What you have to do. Your task is to copy the listing exactly. Drop any pictures from the copy.

-- Start of Dataset extract --

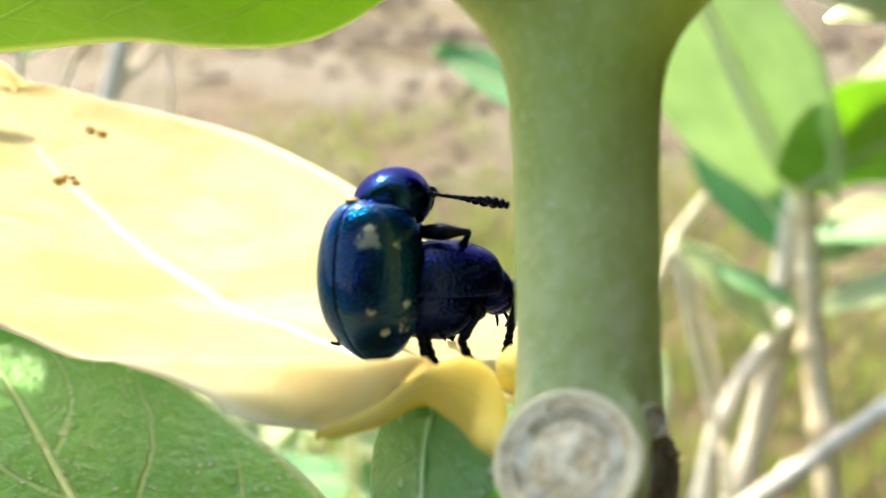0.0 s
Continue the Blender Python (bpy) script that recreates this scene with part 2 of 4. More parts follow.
def shell(name, a, b, rough, pits=3200.0, amount=0.6, metal=0.85):
    k = Nodes(name)
    k.set(Base_Color=k.mix(k.step(k.noise(260.0, 3.0), 0.3, 0.7), a, b), Metallic=metal, Roughness=rough, Specular_Tint=(0.15, 0.22, 0.5, 1.0), Coat_Weight=0.12 if metal > 0.5 else 0.0, Coat_Roughness=rough)
    k.bump(k.math("ADD", k.cells(pits), k.math("MULTIPLY", k.noise(900.0, 2.0), 0.04)), 0.00006, amount)
    return k.m


ELYTRA = elytra_material()
BLUE = shell("blue_shell", (0.003, 0.014, 0.080), (0.0025, 0.020, 0.070), 0.17, 5600.0, 0.35, 1.0)
VIOLET = shell("violet_blue_shell", (0.002, 0.006, 0.030), (0.005, 0.012, 0.085), 0.24, 4200.0, 1.0, 0.95)
BLACK = shell("black_limb", (0.002, 0.003, 0.007), (0.004, 0.006, 0.016), 0.36, 5000.0, 0.4, 0.95)
EYE_BLACK = shell("black_eye", (0.003, 0.003, 0.004), (0.008, 0.008, 0.010), 0.15, 9000.0, 0.2, 0.0)
AMBER = plain("amber_joint", (0.30, 0.12, 0.03), (0.50, 0.26, 0.08), 1500.0, 0.4, 0.0001)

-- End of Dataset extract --

The output.
0.0 s
Continue the Blender Python (bpy) script that recreates this scene with part 2 of 4. More parts follow.
def shell(name, a, b, rough, pits=3200.0, amount=0.6, metal=0.85):
    k = Nodes(name)
    k.set(Base_Color=k.mix(k.step(k.noise(260.0, 3.0), 0.3, 0.7), a, b), Metallic=metal, Roughness=rough, Specular_Tint=(0.15, 0.22, 0.5, 1.0), Coat_Weight=0.12 if metal > 0.5 else 0.0, Coat_Roughness=rough)
    k.bump(k.math("ADD", k.cells(pits), k.math("MULTIPLY", k.noise(900.0, 2.0), 0.04)), 0.00006, amount)
    return k.m


ELYTRA = elytra_material()
BLUE = shell("blue_shell", (0.003, 0.014, 0.080), (0.0025, 0.020, 0.070), 0.17, 5600.0, 0.35, 1.0)
VIOLET = shell("violet_blue_shell", (0.002, 0.006, 0.030), (0.005, 0.012, 0.085), 0.24, 4200.0, 1.0, 0.95)
BLACK = shell("black_limb", (0.002, 0.003, 0.007), (0.004, 0.006, 0.016), 0.36, 5000.0, 0.4, 0.95)
EYE_BLACK = shell("black_eye", (0.003, 0.003, 0.004), (0.008, 0.008, 0.010), 0.15, 9000.0, 0.2, 0.0)
AMBER = plain("amber_joint", (0.30, 0.12, 0.03), (0.50, 0.26, 0.08), 1500.0, 0.4, 0.0001)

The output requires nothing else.